Hawaii has an early lead in pitching the islands as the future home of President Barack Obama’s library, museum and think tank, but yet another Illinois-Hawaii smack-down is brewing over where it will actually end up.
The Hawaii Legislature has sent the White House a joint resolution that it passed last session urging Obama to pick Hawaii as the site for his library. Officials at the University of Hawaii are creating working groups in the next few weeks that will study a wide variety of issues, including finding a suitable site for the complex, designing it, deciding how to best manage the archives, designing museum exhibits and learning how best to create a related academic program and research center.
And on Sunday a Hawaii delegation led by Reed Dasenbrock, UH vice chancellor for academic affairs, will fly to Washington, D.C., to meet with the head of the presidential library division of the National Archives and to Little Rock, Ark., to meet with the director of the Clinton Presidential Center and the Clinton Foundation.
Any group can lobby the president to build his library in their community.
"But I feel the stars are aligned in a certain way that we are really going to fight to win this," said Robert Perkinson, a UH associate professor of American studies who has been pushing to get Obama’s library in Hawaii and hopes the institution would be affiliated with UH. "I think we’re going to do what it takes. And that means over the next months and years developing an architectural proposal that is breathtaking and a museum that’s innovative and has a really robust public education component that could benefit all of the kids of Hawaii and a policy center that could really help us meet Hawaii’s challenges and those of the larger Pacific and the larger world."

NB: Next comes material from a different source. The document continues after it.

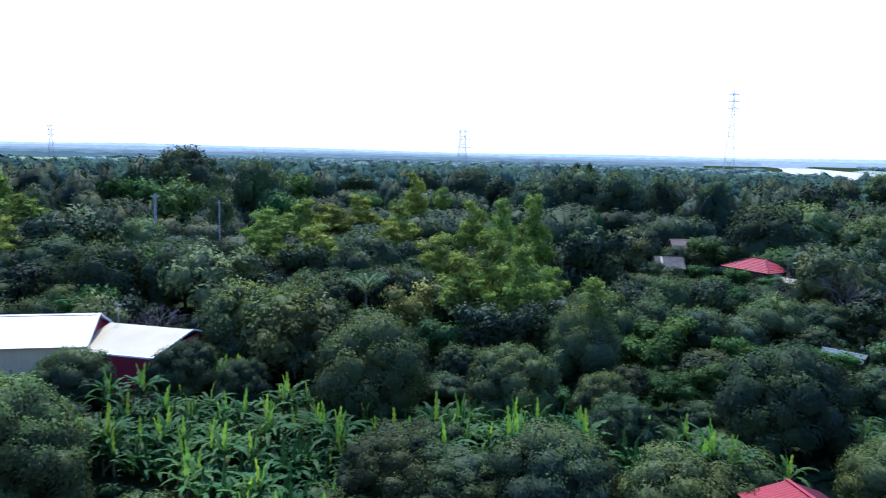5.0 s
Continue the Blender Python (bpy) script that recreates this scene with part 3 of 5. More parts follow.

As usual, Obama supporters in Chicago have their own claims on Obama and want to see his library in the Windy City.
So they’re not about to let Hawaii get Obama’s presidential library without a fight.
Illinois state Sen. Terry Link, a golfing and poker buddy of the president’s who served with him in the Illinois state Senate, plans to push for Obama’s library to be built in Obama’s Chicago neighborhood of Hyde Park — when the time is right.
It’s premature to begin laying the groundwork now, Link said, because of the economic climate and because Link hopes Obama has six more years to serve in the White House before worrying about where to build his library.
"At the proper time, though," Link said, "I’d like to lead the charge."
"I know Hawaii wants to claim his birthright there," Link said. "But what led him to the presidency was the state of Illinois. He was elected from the state of Illinois. He was the senator from the state of Illinois. He got his political feet wet in Illinois."
Link cited several presidential libraries that were not built in the president’s birthplace, so Obama’s hometown of Honolulu does not have a clear advantage on that fact alone, Link said.
"We call Illinois the Land of Lincoln, and in generations to come it will be considered the Land of Obama," Link said.
Officials at the University of Chicago, where Obama taught at the law school, have been quoted as saying they want to be part of an Obama presidential library in Chicago.
But a spokesman for the University of Chicago told the Star-Advertiser that university officials have no comment.
Alice Dewey knows that the folks in Chicago want Obama’s library as badly as the people in Obama’s birthplace.
She is a UH anthropology professor emeritus, an Obama family friend and formerly the adviser to Obama’s mother, Ann Dunham, when Dunham studied at UH.
"We can claim him (Obama) and they can claim him," Dewey said. "We may have stiff competition. But a lot of who he is was shaped here by the local culture."